§ Task directions
Transcribe the records that follow exactly. Skip the pictures.

§ Task inputs
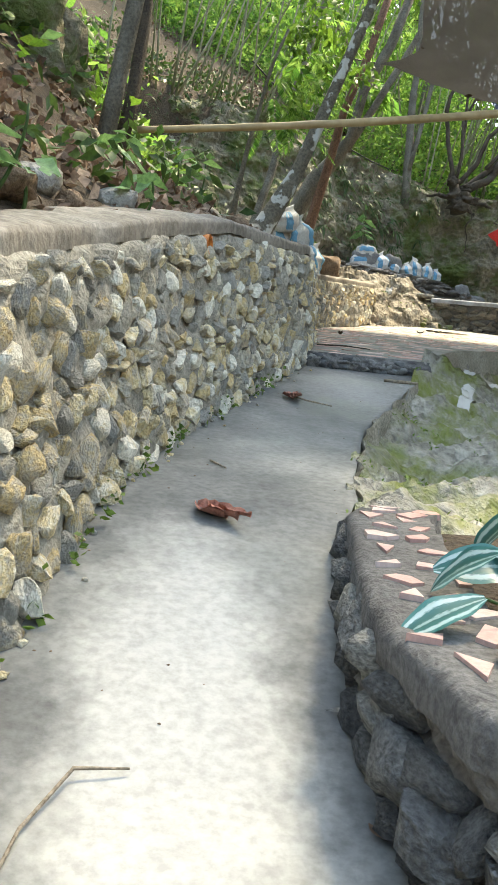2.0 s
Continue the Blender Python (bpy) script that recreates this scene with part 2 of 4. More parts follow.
M["tarp"] = surf("tarp", [(0.034, 0.034, 0.038), (0.056, 0.056, 0.06), (0.09, 0.09, 0.095)], 0.8, 300, 0.85, 0.2, transl=0.22, alpha=0.97)
M["net"] = surf("net", [(0.016, 0.028, 0.065), (0.034, 0.052, 0.115)], 1.5, 300, 0.6, 0.2, transl=0.3, alpha=0.9)
M["net_black"] = surf("net_black", [(0.008, 0.009, 0.012), (0.02, 0.02, 0.025)], 1.5, 300, 0.8, 0.2, alpha=0.72)
M["flag"] = surf("flag", [(0.62, 0.03, 0.025), (0.75, 0.06, 0.05)], 5, 200, 0.75, 0.2, transl=0.3)
M["sack_white"] = surf("sack_white", [(0.48, 0.48, 0.46), (0.66, 0.66, 0.64), (0.76, 0.76, 0.75)], 6, 150, 0.6, 0.5, "object", 0.2)
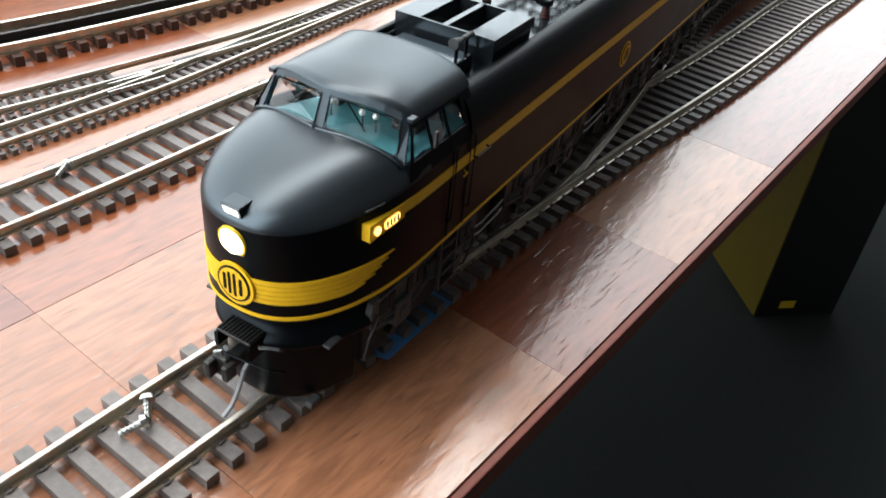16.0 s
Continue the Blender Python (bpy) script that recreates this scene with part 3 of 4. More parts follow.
def locomotive(m, facing, lettered, label):
    """facing: which flank (-1 or 1) has the horn; lettered: road name on the flanks, else a round emblem."""
    loco = tagged(empty("electric_locomotive", m), label, "locomotive", "coupled locomotives")
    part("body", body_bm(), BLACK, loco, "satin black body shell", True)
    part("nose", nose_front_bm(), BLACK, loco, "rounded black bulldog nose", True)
    part("nose_top", nose_bm(), ROOFMAT, loco, "domed black nose top, lightened for light from above", True)
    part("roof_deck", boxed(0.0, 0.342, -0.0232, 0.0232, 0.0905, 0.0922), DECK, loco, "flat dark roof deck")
    part("under_frame", boxed(0.004, 0.40, -0.022, 0.022, 0.034, 0.0448), PITCH, loco)
    # Dark blocks added in place of gearboxes, to fill the underside with shade.
    for x0, x1 in TRUCKS:
        part("underside_filler", boxed(x0 - 0.006, x1 + 0.006, -0.0125, 0.0125, 0.0125, 0.0342, 0.001), PITCH, loco, "dark block added for the shade between the wheels")
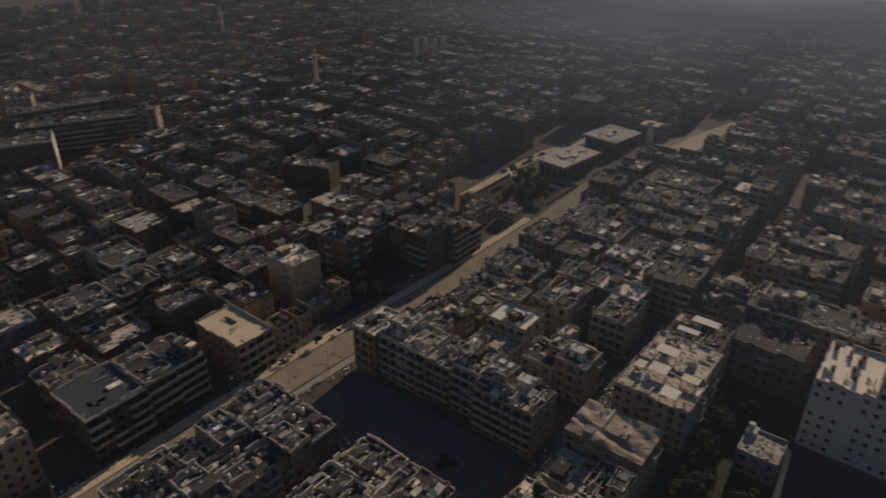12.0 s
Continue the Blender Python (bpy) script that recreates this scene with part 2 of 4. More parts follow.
def window_mesh(w, h):
    s = Shape()
    t = 0.09
    s.box(-w / 2, -w / 2 + t, -0.05, 0.05, 0, h)
    s.box(w / 2 - t, w / 2, -0.05, 0.05, 0, h)
    s.box(-w / 2 + t, w / 2 - t, -0.05, 0.05, 0, t)
    s.box(-w / 2 + t, w / 2 - t, -0.05, 0.05, h - t, h)
    s.box(-0.04, 0.04, -0.045, 0.045, t, h - t)
    s.poly([(-w / 2 + t, 0.02, t), (w / 2 - t, 0.02, t), (w / 2 - t, 0.02, h - t), (-w / 2 + t, 0.02, h - t)], 1)
    return s.mesh("window", [FRAME, GLASS])


window_meshes = {}


def window_for(w, h):
    key = (round(w, 1), round(h, 1))
    if key not in window_meshes:
        window_meshes[key] = window_mesh(*key)
    return window_meshes[key]


balcony_meshes = {}


def balcony_for(w):
    key = round(w * 2) / 2
    if key not in balcony_meshes:
        s = Shape()
        s.box(-key / 2, key / 2, -1.25, 0, -0.18, 0)
        s.box(-key / 2, key / 2, -1.25, -1.13, 0, 0.95)
        s.box(-key / 2, -key / 2 + 0.12, -1.13, 0, 0, 0.95)
        s.box(key / 2 - 0.12, key / 2, -1.13, 0, 0, 0.95)
        balcony_meshes[key] = s.mesh("balcony", [PAVING])
    return balcony_meshes[key]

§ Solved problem
2.0 s
Continue the Blender Python (bpy) script that recreates this scene with part 2 of 4. More parts follow.
M["tarp"] = surf("tarp", [(0.034, 0.034, 0.038), (0.056, 0.056, 0.06), (0.09, 0.09, 0.095)], 0.8, 300, 0.85, 0.2, transl=0.22, alpha=0.97)
M["net"] = surf("net", [(0.016, 0.028, 0.065), (0.034, 0.052, 0.115)], 1.5, 300, 0.6, 0.2, transl=0.3, alpha=0.9)
M["net_black"] = surf("net_black", [(0.008, 0.009, 0.012), (0.02, 0.02, 0.025)], 1.5, 300, 0.8, 0.2, alpha=0.72)
M["flag"] = surf("flag", [(0.62, 0.03, 0.025), (0.75, 0.06, 0.05)], 5, 200, 0.75, 0.2, transl=0.3)
M["sack_white"] = surf("sack_white", [(0.48, 0.48, 0.46), (0.66, 0.66, 0.64), (0.76, 0.76, 0.75)], 6, 150, 0.6, 0.5, "object", 0.2)
16.0 s
Continue the Blender Python (bpy) script that recreates this scene with part 3 of 4. More parts follow.
def locomotive(m, facing, lettered, label):
    """facing: which flank (-1 or 1) has the horn; lettered: road name on the flanks, else a round emblem."""
    loco = tagged(empty("electric_locomotive", m), label, "locomotive", "coupled locomotives")
    part("body", body_bm(), BLACK, loco, "satin black body shell", True)
    part("nose", nose_front_bm(), BLACK, loco, "rounded black bulldog nose", True)
    part("nose_top", nose_bm(), ROOFMAT, loco, "domed black nose top, lightened for light from above", True)
    part("roof_deck", boxed(0.0, 0.342, -0.0232, 0.0232, 0.0905, 0.0922), DECK, loco, "flat dark roof deck")
    part("under_frame", boxed(0.004, 0.40, -0.022, 0.022, 0.034, 0.0448), PITCH, loco)
    # Dark blocks added in place of gearboxes, to fill the underside with shade.
    for x0, x1 in TRUCKS:
        part("underside_filler", boxed(x0 - 0.006, x1 + 0.006, -0.0125, 0.0125, 0.0125, 0.0342, 0.001), PITCH, loco, "dark block added for the shade between the wheels")
12.0 s
Continue the Blender Python (bpy) script that recreates this scene with part 2 of 4. More parts follow.
def window_mesh(w, h):
    s = Shape()
    t = 0.09
    s.box(-w / 2, -w / 2 + t, -0.05, 0.05, 0, h)
    s.box(w / 2 - t, w / 2, -0.05, 0.05, 0, h)
    s.box(-w / 2 + t, w / 2 - t, -0.05, 0.05, 0, t)
    s.box(-w / 2 + t, w / 2 - t, -0.05, 0.05, h - t, h)
    s.box(-0.04, 0.04, -0.045, 0.045, t, h - t)
    s.poly([(-w / 2 + t, 0.02, t), (w / 2 - t, 0.02, t), (w / 2 - t, 0.02, h - t), (-w / 2 + t, 0.02, h - t)], 1)
    return s.mesh("window", [FRAME, GLASS])


window_meshes = {}


def window_for(w, h):
    key = (round(w, 1), round(h, 1))
    if key not in window_meshes:
        window_meshes[key] = window_mesh(*key)
    return window_meshes[key]


balcony_meshes = {}


def balcony_for(w):
    key = round(w * 2) / 2
    if key not in balcony_meshes:
        s = Shape()
        s.box(-key / 2, key / 2, -1.25, 0, -0.18, 0)
        s.box(-key / 2, key / 2, -1.25, -1.13, 0, 0.95)
        s.box(-key / 2, -key / 2 + 0.12, -1.13, 0, 0, 0.95)
        s.box(key / 2 - 0.12, key / 2, -1.13, 0, 0, 0.95)
        balcony_meshes[key] = s.mesh("balcony", [PAVING])
    return balcony_meshes[key]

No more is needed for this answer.